Data Sources Character Sets

Data Sources Character Sets
Functional Specification

Content

Abstract

OpenOffice.org, Unicode-enabled itself, allows to access non-Unicode (8-Bit) databases. Thus when transfering string data from connections to such databases, OOo must convert the data into UniCode. For this, the user can specify which character set to use for this conversion.

Functional Description

Character sets are specified per data source. This means that in the data source administration dialog, there is an option where the user chooses a character set to use for every connection created for a data source.
The Character Sets setting is available for the following data source types: Adabas, ODBC, dBase, Text, MySQL (when adapted via ODBC, see the MySQL spec)
In general (with on exception, see below), only character sets which are part of the respective IANA-standard can be supported by StarOffice. The reason for this is that character sets need to be transported via UNO, and instead of defining an own standard for naming them, we decided to use the most comprehensive standard available - IANA.
OpenOffice.org versions up to 1.0.x supported only a very limited set of character sets, namely windows-1252, macintosh, IBMPC 437, ~850,~860,~861,~863,~865,~866, UTF-8 and Big5-HKSCS.

Since OpenOffice.org 1.1, this list has been extended. For compatibility reasons, the encodings above form the very minimal set of required encodings.

Nowadays, OOo data sources support every encoding which is known to OOo in general, and which is a valid IANA name. This list is much too large to cite it here completely, and it can be extended in the future without further notice.
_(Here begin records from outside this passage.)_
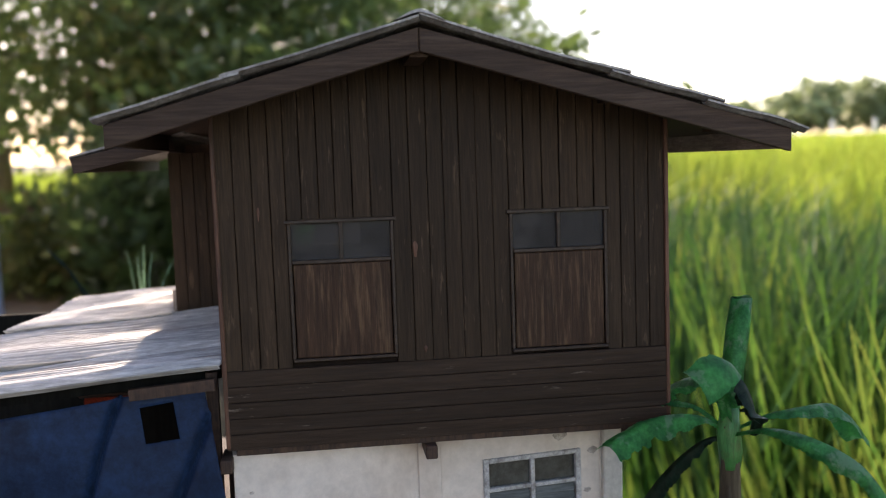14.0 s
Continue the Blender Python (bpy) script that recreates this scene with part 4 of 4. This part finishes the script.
LEAVES = [
    # path, widths, fold, torn, twist
    ([(-119, 117.5, 123), (-124, 110, 140), (-130, 93, 153), (-138, 78, 157.5), (-149, 72.5, 153)], [2.5, 5, 7, 9, 12, 14, 13], 0.25, 0.10, -0.9),
    ([(-119, 117.5, 122), (-129, 118.5, 129), (-143, 118.5, 130), (-156, 114, 127.5), (-167, 107, 124)], [1.6, 3, 14, 15, 14, 12], 0.5, 0.15, -0.3),
    ([(-119, 117.5, 123), (-106.5, 114.5, 129), (-93, 113, 131.5), (-80, 117, 130.5), (-70, 120, 123), (-64, 122, 115)], [1.6, 3, 10, 12, 13, 12], 0.5, 0.15, 0.0),
    ([(-119, 118.5, 123), (-117, 132, 135), (-120, 148, 136), (-128, 166, 125), (-134, 180, 109)], [1.6, 5, 11, 13, 14, 15], 0.5, 0.2, 0.2),
    ([(-119, 117, 122), (-111, 102, 128), (-103, 88, 128), (-93, 78, 122), (-86, 74, 112)], [1.6, 4, 11, 13, 12, 9], 0.5, 0.2, 0.0),
    ([(-119, 118, 123), (-128, 124, 131), (-137, 131, 132), (-146, 136, 129)], [1.6, 3, 4, 3], 0.6, 0.3, 0.0),
]
for i, (pts, w, fold, torn, tw) in enumerate(LEAVES):
    part("leaf", banana_leaf(pts, w, fold, 30 + i, torn, tw), M_LEAF, tall, "", True)
part("dead_leaf", banana_leaf([(-119, 118, 120), (-125, 121, 120), (-134, 126, 112), (-144, 131, 98), (-150, 134, 84)], [1.2, 2, 7, 9, 9, 7], 0.9, 61, 0.4), M_LEAFDK, tall, "withered dark leaf hanging down", True)
part("dead_leaf", banana_leaf([(-120, 112, 147), (-116, 110, 141), (-113, 110, 132), (-114, 111, 124)], [6, 9, 9, 5], 0.8, 62, 0.3), M_LEAFDK, tall, "folded dark leaf", True)

small = thing("banana_plant", -115, 134, 17.5, "young paper banana plant with short bright leaves", "plant", "banana plants by the house")
bm = bmesh.new()
tube(bm, [(-113, 132.5, 16), (-113.5, 133, 30), (-115, 134, 44), (-115.5, 135, 54)], [3.2, 3.0, 2.6, 2.0], 14, 0.15)
part("stem", bm, M_STALK, small, "green young stem", True)
part("young_leaf", rolled_leaf([(-115.5, 135, 49), (-115.5, 136.5, 59), (-116, 139, 71), (-116.5, 141.5, 83.5)], [1.4, 1.6, 2.2, 3.4], 3.6, 5), M_LEAF, small, "upright rolled young leaf", True)
for i, (pts, w, fold, torn) in enumerate([
    ([(-115, 135, 51), (-110, 140, 60), (-105, 148, 68.5), (-99, 156, 70.5), (-92, 163, 65.5)], [2.2, 9, 13, 13.5, 12.5, 10], 0.4, 0.10),
    ([(-116, 135, 50), (-126, 137, 60), (-137, 137, 62), (-147, 135, 58)], [2, 8, 11, 6], 0.5, 0.2),
    ([(-114.5, 134, 50), (-111.5, 131.5, 53.5), (-108, 130, 52.5), (-105, 129.5, 48.5)], [2.0, 5, 6.5, 4], 0.5, 0.3),
    ([(-116, 134, 51), (-121, 130, 57), (-126, 127, 57), (-130, 124, 51)], [2.2, 5, 6, 4], 0.5, 0.3),
    ([(-114, 136, 50), (-109, 143, 56), (-105, 150, 58.5), (-102, 156, 56)], [2, 5, 5, 3], 0.5, 0.3),
]):
    part("leaf", banana_leaf(pts, w, fold, 70 + i, torn), M_LEAF, small, "", True)

# ---- water jars ----
def jar(x, y, r, h, lid, label):
    root = thing("water_jar", x, y, 17.5, label, "jar", "jars in front of the house")
    prof = [(0.55, 0.0), (0.80, 0.12), (0.97, 0.32), (1.0, 0.50), (0.95, 0.68), (0.82, 0.80), (0.70, 0.86), (0.76, 0.92), (0.78, 1.0), (0.66, 1.0), (0.60, 0.88)]
    bm = bmesh.new()
    rings = []
    for pr, pz in prof:
        rings.append([bm.verts.new(((x + r * pr * math.cos(a) * (1 + 0.03 * noise.noise((math.cos(a), math.sin(a), pz * 4)))) * U, (y + r * pr * math.sin(a)) * U, (17.5 + h * pz) * U)) for a in (2 * math.pi * k / 32 for k in range(32))])
    for a, b in zip(rings, rings[1:]):
        for k in range(32):
            bm.faces.new((a[k], a[(k + 1) % 32], b[(k + 1) % 32], b[k]))
    bm.faces.new(rings[0][::-1])
    bm.faces.new(rings[-1])
    part("body", bm, M_JAR, root, "rough pale clay body", True)
    if lid:
        bm = bmesh.new()
        tube(bm, [(x, y, 17.5 + h), (x, y, 17.5 + h + 1.6), (x, y, 17.5 + h + 3.0), (x, y, 17.5 + h + 3.2)], [r * 0.84, r * 0.86, r * 0.80, r * 0.2], 32, 0.02)
        part("lid", bm, M_LID, root, "flat grey cement lid")
jar(-159, 132.5, 14.0, 23.0, True, "pale clay water jar with a flat grey lid")
jar(-197, 124, 10.5, 24.0, False, "small open clay jar, dark inside")

# ---- debris on the garden wall ----
bm = bmesh.new()
tube(bm, [(-233, 1050, 3.0), (-231, 1090, 4.6), (-229, 1140, 6.2), (-226, 1200, 7.2)], [2.2, 3.0, 2.8, 1.8], 8, 0.2)
single("dry_stick", bm, M_STEM, "short dry stick lying on the wall top", "stick", smooth=True)

# ---- pink house beyond the wall ----
pink = thing("pink_house", -4200, 4000, -1300, "pink rendered house with maroon plinth and grey shutters", "house")
PX, PY1 = -3200.0, 8200.0
bm = bmesh.new()
pierced(bm, 'x', PX - 200, PX, 4000, PY1, -1170, 3600, [(5500.0, 7720.0, -280.0, 1350.0)])
part("wall", bm, M_PINK, pink, "pale pink rendered wall")
bm = bmesh.new()
pierced(bm, 'x', PX - 200, PX, -3000, 4000, -1170, 3600, [(900.0, 2700.0, -280.0, 1350.0)])
part("wall", bm, M_PINK, pink, "pale pink rendered wall")
part("end_wall", boxes((PX - 4000, PX - 200, PY1 - 200, PY1, -1600, 3600)), M_PINK, pink)
part("plinth", boxes((PX - 200, PX + 25, -3000, PY1 + 10, -1700, -1170)), M_MAROON, pink, "maroon painted plinth")
part("downpipe", boxes((PX - 20, PX + 75, PY1 - 40, PY1 + 60, -1500, 3550), bev=20), M_PIPE, pink, "pale blue corner trim")
for a, b in ((5500.0, 7720.0), (900.0, 2700.0)):
    bm = bmesh.new()
    pierced(bm, 'x', PX - 120, PX + 30, a, b, -280, 1350, [(a + 90, b - 90, -200, 1270)])
    w = part("window", bm, M_FARSHUT, pink, "grey window frame")
    for k in range(4):
        p = a + 90 + (b - a - 180) * k / 4
        q = a + 90 + (b - a - 180) * (k + 1) / 4
        part("shutter", boxes((PX - 90, PX - 50, p + 8, q - 8, -195, 1265), bev=6), M_FARSHUT, w, "grey closed shutter")
part("roof", boxes((PX - 4300, PX + 700, -3400, PY1 + 500, 3600, 3760), bev=20), M_FARSHUT, pink, "grey sheet roof")

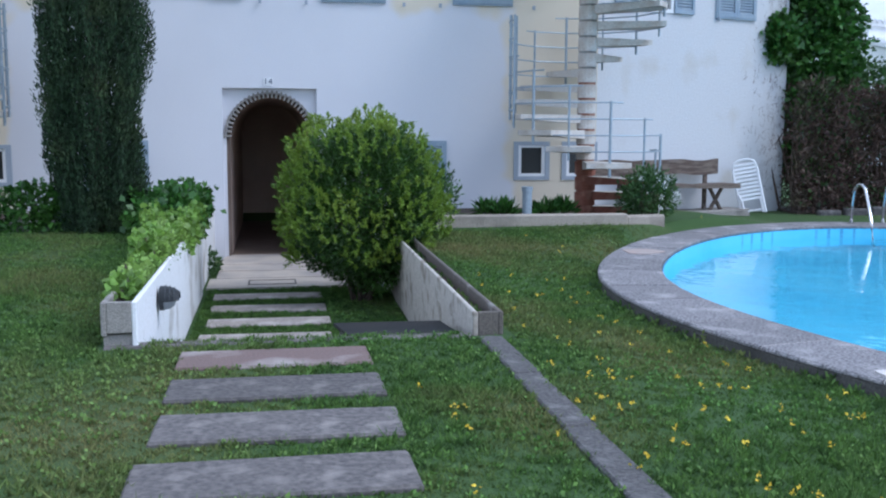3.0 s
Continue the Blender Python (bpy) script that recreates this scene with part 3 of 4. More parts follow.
# ---- beds and low walls beside the house ----
def low_walls():
    bm = bmesh.new()
    box(bm, 1.55, 4.55, -2.9, -2.72, -0.25, 0.27, bevel=0.015)
    solid("low_wall_right", bm, BUFF, "low buff concrete wall round the planting bed", "wall")
    bm = bmesh.new()
    box(bm, 0, 0.62, 0, 0.18, -0.25, 0.24, bevel=0.02)
    solid("low_wall_corner", bm, BUFF, "low weathered concrete wall beside the stair", "wall", m=pose(4.54, -2.9, 0, 0, 0, 17))
    bm = bmesh.new()
    box(bm, -9.5, -1.05, -2.7, -2.52, -0.25, 0.24, bevel=0.015)
    solid("low_wall_left", bm, CONCRETE, "low concrete wall overgrown with ivy", "wall")
    bm = bmesh.new()
    box(bm, 1.53, 4.6, -2.74, -0.004, -0.3, 0.13)
    box(bm, 4.6, 5.25, -2.25, -0.004, -0.3, 0.129)
    solid("planting_bed_right", bm, SOIL, "bare brown soil of the planting bed", "soil")
    bm = bmesh.new()
    box(bm, -9.5, -1.5, -2.55, -0.004, -0.3, 0.13)
    solid("planting_bed_left", bm, SOIL, "bare brown soil of the planting bed", "soil")
    bm = bmesh.new()
    box(bm, 5.3, 7.9, -0.55, -0.05, -0.4, 0.04, bevel=0.02)
    solid("bench_footing", bm, CONCRETE, "weathered concrete strip along the wall foot", "trim", m=pose(5.3, 0, 0) @ pose(0, 0, 0, 0, 0, WING) @ pose(-5.3, 0, 0))
    # walls that hold the ground back beside the entrance
    for s in (-1, 1):
        bm = bmesh.new()
        x0, x1 = (1.36, 1.52) if s > 0 else (-1.05, -0.84)
        box(bm, x0, x1, -3.2, -0.003, -0.7, 0.16, bevel=0.01)
        solid("retaining_wall", bm, PLANTER_WHITE, "whitewashed retaining wall beside the entrance", "wall")


low_walls()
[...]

The display names of the character sets are the usual names as used in other places, too (for instance "Tools/Options/Load/Save/HTML compatibility/Character Set").
There is one "virtual" character set named "System". Choosing this just means that the current system character set is used, so the user does not need to care for an explicit setting. This is the default when creating new data sources. For Text and dBase data sources, all text encodings which do not have a constant character size are forbidden. For instance, UTF-8 uses a different number of bytes to code different characters – thus UTF-8 and all character sets with the same characteristics are not allowed for dBase and Text.
Consider a character set which, in the current environment or for the current data source type, is not available. First, this means that the list box for selecting the character sets does not display it. If, however, the user changed the character set for a data source by other means than our UI, then we fallback to “System encoding”, means instead of the invalid encoding “System” is displayed.